The five-county East Central Regional Development Commission is kicking off another five-year strategic-planning process.
The process will end with the 2016 Comprehensive Economic Development Strategy, said Robert Voss, executive director of the commission. Voss appeared before the Mille Lacs County Board at its April 19 meeting.
“We’re going to be working on this throughout the summer,” Voss said of the plan.
The commission is the economic development commission for Chisago, Isanti, Kanabec, Mille Lacs and Pine counties. It is governed by a 24-member board with representatives from counties, cities, economic development authorities and other entities.
The commission updates its strategic plan every five years and is embarking upon the process now to gather input from counties, cities, townships and others about needed and potential development during the next five years. Voss said the organization is “very interested” in Mille Lacs County’s effort to form an economic development authority.

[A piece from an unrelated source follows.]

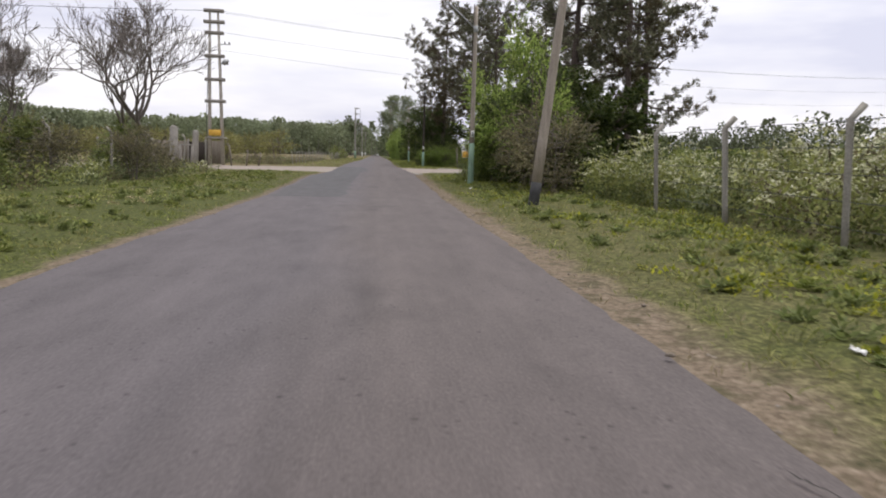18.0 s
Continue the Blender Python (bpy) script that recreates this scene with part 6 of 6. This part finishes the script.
# ---------------------------------------------------------------- far shed
shed = thing("shed", pose(-58, 157, float(ground_z(-58, 157)), 0, 0, 20), "small white shed with a pitched roof behind fields", "shed")
part("wall", Geo().box(-2.2, -1.5, -0.2, 2.2, 1.5, 3.1, 0, 0.02), M_WHITE, shed)
part("roof", Geo().add([(-2.4, -1.8, 3.05), (2.4, -1.8, 3.05), (2.4, 1.8, 3.05), (-2.4, 1.8, 3.05), (-2.4, 0, 4.2), (2.4, 0, 4.2), (-2.4, 0, 3.05), (2.4, 0, 3.05)], [(0, 1, 5, 4), (2, 3, 4, 5), (0, 4, 3, 6), (1, 7, 2, 5), (3, 2, 1, 0)]), M_STEEL, shed, "pale sheet metal roof")

# ---------------------------------------------------------------- far car
M_CARPAINT = plain_material("white_car_paint", (0.68, 0.68, 0.68), (0.78, 0.78, 0.78), 2.0, 0.25, 60, 0.02, 0.001)
M_GLASS = plain_material("dark_car_glass", (0.02, 0.025, 0.03), (0.05, 0.055, 0.06), 2.0, 0.1, 60, 0.0, 0.001)


def far_car(x, y, turn, label):
    root = thing("car", pose(x, y, 0.0, 0, 0, turn), label, "car")
    prof = [(-2.0, 0.35), (2.0, 0.35), (2.02, 0.75), (0.95, 0.92), (0.4, 1.42), (-1.2, 1.46), (-1.85, 0.95), (-2.02, 0.85)]
    g = Geo()
    v = [(sx * (0.84 if z < 1.0 else 0.66), yy, z) for sx in (-1, 1) for yy, z in prof]
    f = [(k, (k + 1) % 8, 8 + (k + 1) % 8, 8 + k) for k in range(8)]
    f += [(0, 1, 2, 3), (0, 3, 6, 7), (3, 4, 5, 6), (11, 10, 9, 8), (15, 14, 11, 8), (14, 13, 12, 11)]
    part("body", g.add(v, f), M_CARPAINT, root)
    part("rear_window", Geo().add([(-0.62, -1.3, 1.4), (0.62, -1.3, 1.4), (0.74, -1.84, 1.0), (-0.74, -1.84, 1.0)], [(0, 1, 2, 3)]), M_GLASS, root)
    part("windscreen", Geo().add([(-0.62, 0.47, 1.38), (0.62, 0.47, 1.38), (0.76, 0.93, 0.97), (-0.76, 0.93, 0.97)], [(3, 2, 1, 0)]), M_GLASS, root)
    for sx in (-1, 1):
        for yy in (-1.25, 1.3):
            part("wheel", Geo().tube([(sx * 0.68, yy, 0.31), (sx * 0.86, yy, 0.31)], 0.31, 14), M_TAR, root)
        part("tail_lamp", Geo().box(sx * 0.72 - 0.1, -2.05, 0.7, sx * 0.72 + 0.1, -2.0, 0.86), M_RED, root, "red tail lamp")
    return root


far_car(0.6, 655, 0, "white car far down the asphalt road")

The commission received a planning grant from the federal EDA that will fund a staff person who will work with the five counties to update the strategic plan. Voss said the basic, underlying objective is to “strengthen economic conditions.” The process involves discussing projects that add strength and may meet the criteria for different kinds of federal funding. He has visited county boards, held meetings with city officials and said the commission will send out surveys, as well.
The Mille Lacs County commissioners asked at the workshop what kind of possible projects should be included in the plan. Voss said the business incubator at Pine Technical and Community College, as well as the industrial park in Cambridge are projects that were included in a past plan and then came to fruition with the help of federal funds.
“There are 100 percent grants available for tribal units of government, too,” Voss said.
He pointed to the last plan done in 2011, which is on the commission’s website and consists of 78 pages with data on demographics, population, unemployment, occupations, education level, physical features and more for each of the five counties. It also lists some of the projects that were discussed at that time.
The plan listed potential projects, including increasing municipal sewer capacity in Bock; developing an industrial park along Highway 169 in Milaca; upgrading water infrastructure in Pease; extending water, sewer and road infrastructure along 21st Avenue in Princeton; and redeveloping a former wastewater pond in the tribal community into a green-industry park.
Another project listed on the 2011 regional development plan was extending a Princeton Municipal Airport runway for better business access – that project will be completed this summer. Voss said he remembers being a part of a team that made a presentation to a big aircraft company considering a move to the Princeton airport, and that is a typical endeavor in which he’d be involved.
He said people might also recognize efforts to bring, keep or re-establish Coin-Tainer, Pease Produce, a farmer’s market and other businesses.
Voss said Mille Lacs County is doing some exciting things and also has challenges like every county. He said a major intent of the strategic-plan kickoff is to gather all the information possible.
Some of the same projects, as well as possible broadband improvements and a scenic byway in the Mille Lacs Lake area, are likely to appear on the 2016 plan as possibilities. Voss described the comprehensive economic development strategy as a big-picture, aerial view of development. The plan presents data and ideas so that small and large entities can work together toward common goals, specifically economic development that builds tax base.
The statewide economic development plan, DevelopMN 2016, is available on the commission’s website and is a compilation of the priorities reported from around the state. It analyzes four main cornerstones of development: human capital, economic competitiveness, community resources and foundational assets. The data reveal different strengths and interests, such as how wind energy might be of great importance in one part of the state while tourism is the priority in another.
Projects that are a part of the strategic plan not only have a better chance of winning federal funds, they also can be eligible for other funding, Voss said. For example, if there’s a regional strategy to develop trails and a town or city wants to do one, those interests could possibly be matched to DNR, recreation-related or other kinds of grants.
Voss said Richard Baker, community development coordinator, will be involved with most local meetings, where cities and other entities will be encouraged to write down their five-year wish list and “dream big” as they do it. Anyone who has input about the 2016 Comprehensive Economic Development Strategy that is in formation can either talk to their township, city or county officials or contact the East Central Regional Development Commission directly.